Information supplied.
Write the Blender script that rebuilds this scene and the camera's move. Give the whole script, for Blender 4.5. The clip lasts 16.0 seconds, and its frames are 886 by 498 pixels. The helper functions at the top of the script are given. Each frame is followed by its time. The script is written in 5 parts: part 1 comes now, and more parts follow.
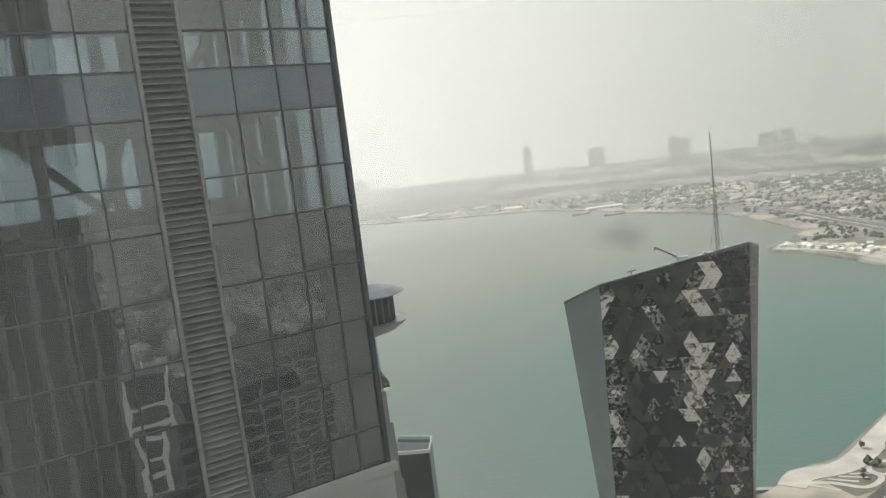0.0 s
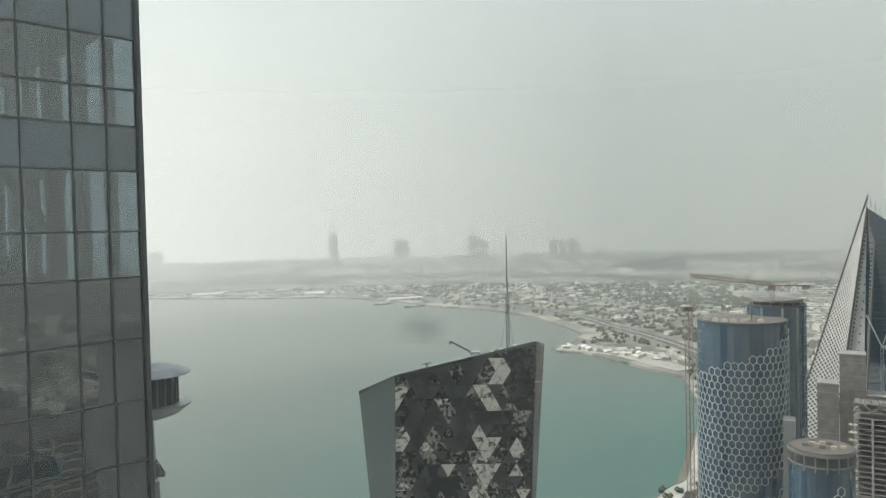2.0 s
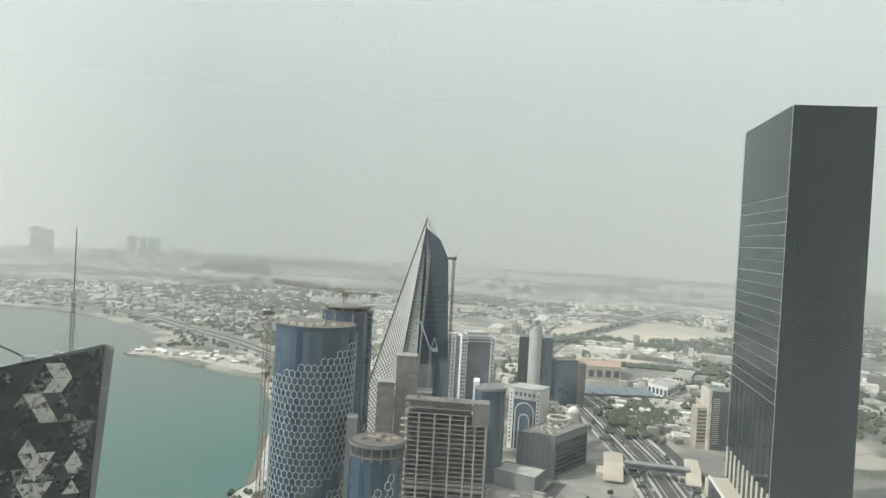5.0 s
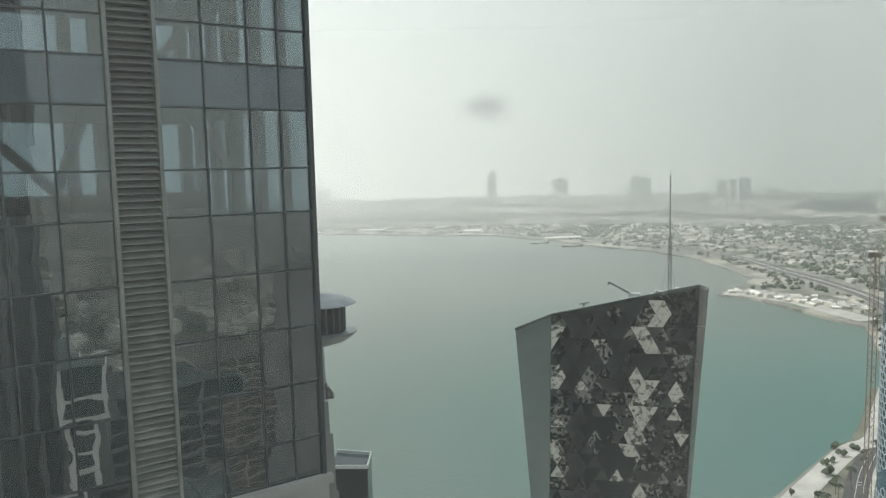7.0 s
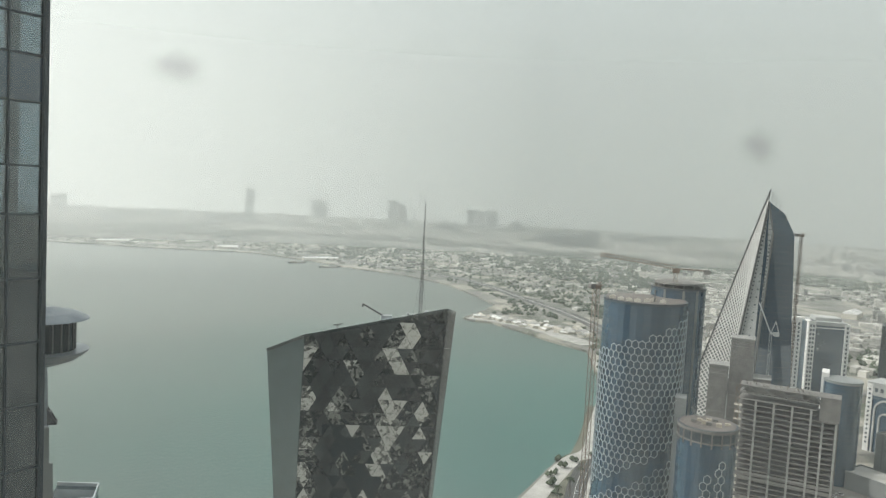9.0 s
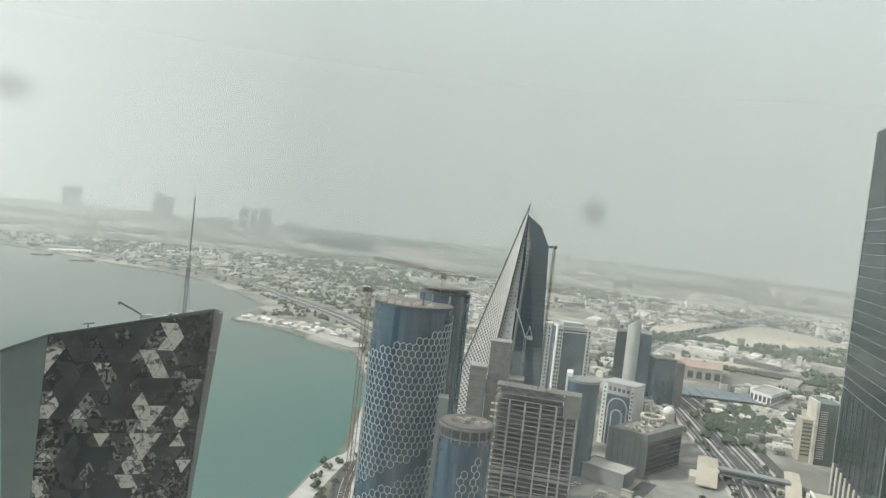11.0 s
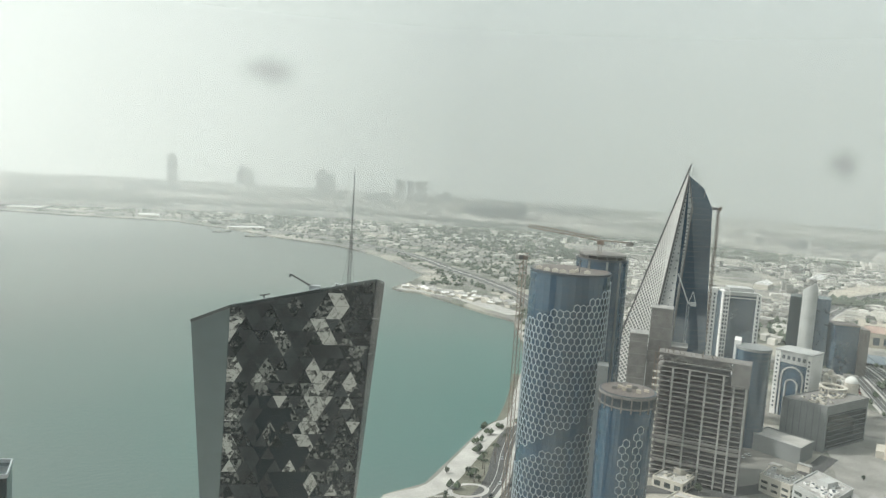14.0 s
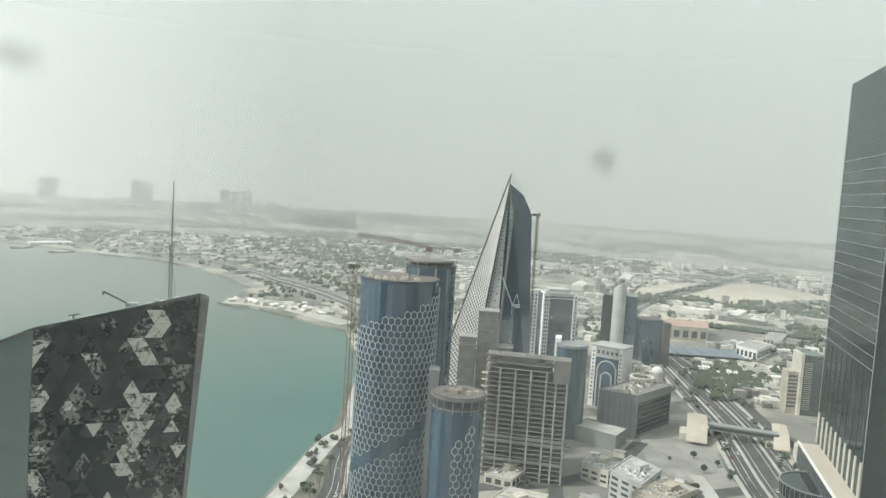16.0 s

Problem to solve. In your copy, leave out the pictures and reproduce the material above exactly.

Output for this task.
Write the Blender script that rebuilds this scene and the camera's move. Give the whole script, for Blender 4.5. The clip lasts 16.0 seconds, and its frames are 886 by 498 pixels. The helper functions at the top of the script are given. Each frame is followed by its time. The script is written in 5 parts: part 1 comes now, and more parts follow.
0.0 s
2.0 s
5.0 s
7.0 s
9.0 s
11.0 s
14.0 s
16.0 s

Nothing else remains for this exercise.